**Exercise aim**
Pull out the lines from the line containing "Continue the Blender" through the line containing "return (a, b, *sorted((y0, y1)), z0, z1)", both lines included, and copy them exactly.

**Stored data**
···

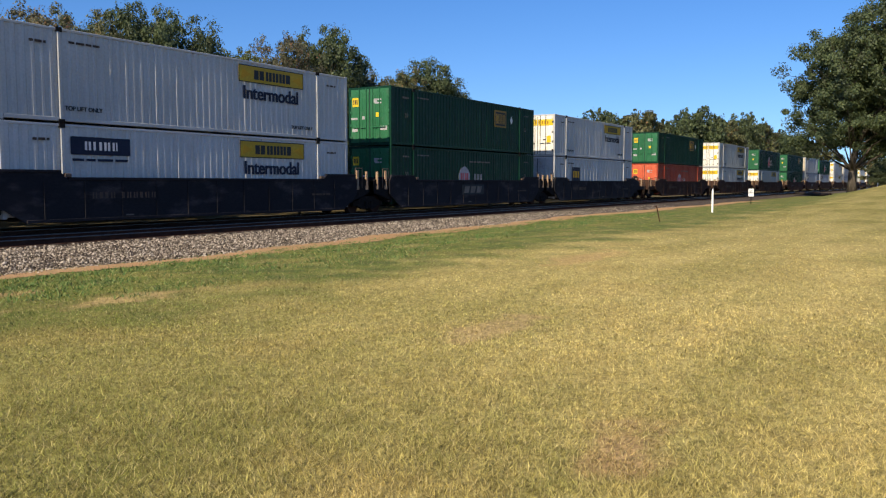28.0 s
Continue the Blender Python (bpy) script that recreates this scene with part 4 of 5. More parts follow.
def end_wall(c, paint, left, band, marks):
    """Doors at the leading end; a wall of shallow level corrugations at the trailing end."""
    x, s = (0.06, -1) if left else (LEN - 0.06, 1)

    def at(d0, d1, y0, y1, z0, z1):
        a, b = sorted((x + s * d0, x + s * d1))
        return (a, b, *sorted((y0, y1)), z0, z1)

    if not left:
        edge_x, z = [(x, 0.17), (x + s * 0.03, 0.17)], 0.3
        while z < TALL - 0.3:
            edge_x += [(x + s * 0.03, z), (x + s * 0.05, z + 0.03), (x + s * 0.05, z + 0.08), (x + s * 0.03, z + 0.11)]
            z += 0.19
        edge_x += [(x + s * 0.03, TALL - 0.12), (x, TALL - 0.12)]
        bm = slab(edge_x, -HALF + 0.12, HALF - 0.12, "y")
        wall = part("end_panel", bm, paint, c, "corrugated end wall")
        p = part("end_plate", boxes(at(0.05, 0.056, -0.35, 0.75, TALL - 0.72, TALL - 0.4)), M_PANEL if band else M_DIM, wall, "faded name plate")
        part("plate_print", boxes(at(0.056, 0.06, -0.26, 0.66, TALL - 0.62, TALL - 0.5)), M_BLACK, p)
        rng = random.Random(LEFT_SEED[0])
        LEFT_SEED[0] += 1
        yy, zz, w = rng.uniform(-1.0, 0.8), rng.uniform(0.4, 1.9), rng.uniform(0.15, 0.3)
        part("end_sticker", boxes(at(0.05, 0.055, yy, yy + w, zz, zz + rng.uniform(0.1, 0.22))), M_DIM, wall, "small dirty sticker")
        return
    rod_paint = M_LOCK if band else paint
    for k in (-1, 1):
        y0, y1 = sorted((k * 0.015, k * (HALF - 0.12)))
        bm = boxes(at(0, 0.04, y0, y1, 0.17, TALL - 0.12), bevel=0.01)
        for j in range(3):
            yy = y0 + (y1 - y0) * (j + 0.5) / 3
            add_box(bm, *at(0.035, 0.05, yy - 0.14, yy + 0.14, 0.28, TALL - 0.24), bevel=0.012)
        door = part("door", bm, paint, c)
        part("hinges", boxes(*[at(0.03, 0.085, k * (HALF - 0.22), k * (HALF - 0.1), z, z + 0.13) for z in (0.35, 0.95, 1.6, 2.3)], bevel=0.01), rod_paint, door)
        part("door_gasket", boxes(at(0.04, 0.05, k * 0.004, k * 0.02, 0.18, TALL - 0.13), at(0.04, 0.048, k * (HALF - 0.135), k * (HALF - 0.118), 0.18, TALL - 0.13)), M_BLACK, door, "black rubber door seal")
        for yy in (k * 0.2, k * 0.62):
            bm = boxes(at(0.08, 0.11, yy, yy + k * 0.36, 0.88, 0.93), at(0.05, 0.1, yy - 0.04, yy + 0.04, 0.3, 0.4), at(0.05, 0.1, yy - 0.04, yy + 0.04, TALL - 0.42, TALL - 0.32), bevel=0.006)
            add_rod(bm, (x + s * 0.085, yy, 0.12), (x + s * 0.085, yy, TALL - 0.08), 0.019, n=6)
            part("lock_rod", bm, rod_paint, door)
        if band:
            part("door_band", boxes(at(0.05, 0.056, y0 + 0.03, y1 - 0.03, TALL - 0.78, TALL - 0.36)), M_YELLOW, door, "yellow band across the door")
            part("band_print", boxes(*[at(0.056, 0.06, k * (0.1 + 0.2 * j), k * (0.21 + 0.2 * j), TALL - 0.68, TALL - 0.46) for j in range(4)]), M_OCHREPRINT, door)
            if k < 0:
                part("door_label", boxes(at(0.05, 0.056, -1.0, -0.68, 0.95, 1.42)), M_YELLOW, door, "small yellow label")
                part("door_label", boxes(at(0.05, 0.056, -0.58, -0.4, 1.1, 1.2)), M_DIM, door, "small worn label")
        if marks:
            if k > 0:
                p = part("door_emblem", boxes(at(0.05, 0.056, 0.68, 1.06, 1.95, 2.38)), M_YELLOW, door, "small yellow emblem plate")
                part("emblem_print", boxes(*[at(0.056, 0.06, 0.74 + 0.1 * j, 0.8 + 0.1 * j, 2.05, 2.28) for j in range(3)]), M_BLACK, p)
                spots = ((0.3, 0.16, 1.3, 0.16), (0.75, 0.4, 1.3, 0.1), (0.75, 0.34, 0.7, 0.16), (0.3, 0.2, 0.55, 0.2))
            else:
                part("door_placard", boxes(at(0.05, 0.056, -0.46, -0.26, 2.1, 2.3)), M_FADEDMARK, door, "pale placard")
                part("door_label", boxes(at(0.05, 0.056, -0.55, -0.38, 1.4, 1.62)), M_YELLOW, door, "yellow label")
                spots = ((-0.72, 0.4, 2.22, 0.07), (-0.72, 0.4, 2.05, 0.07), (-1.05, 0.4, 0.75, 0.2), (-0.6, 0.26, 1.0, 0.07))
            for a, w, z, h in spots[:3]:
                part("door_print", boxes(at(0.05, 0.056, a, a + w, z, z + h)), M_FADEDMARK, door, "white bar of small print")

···

**Exercise answer**
Continue the Blender Python (bpy) script that recreates this scene with part 4 of 5. More parts follow.
def end_wall(c, paint, left, band, marks):
    """Doors at the leading end; a wall of shallow level corrugations at the trailing end."""
    x, s = (0.06, -1) if left else (LEN - 0.06, 1)

    def at(d0, d1, y0, y1, z0, z1):
        a, b = sorted((x + s * d0, x + s * d1))
        return (a, b, *sorted((y0, y1)), z0, z1)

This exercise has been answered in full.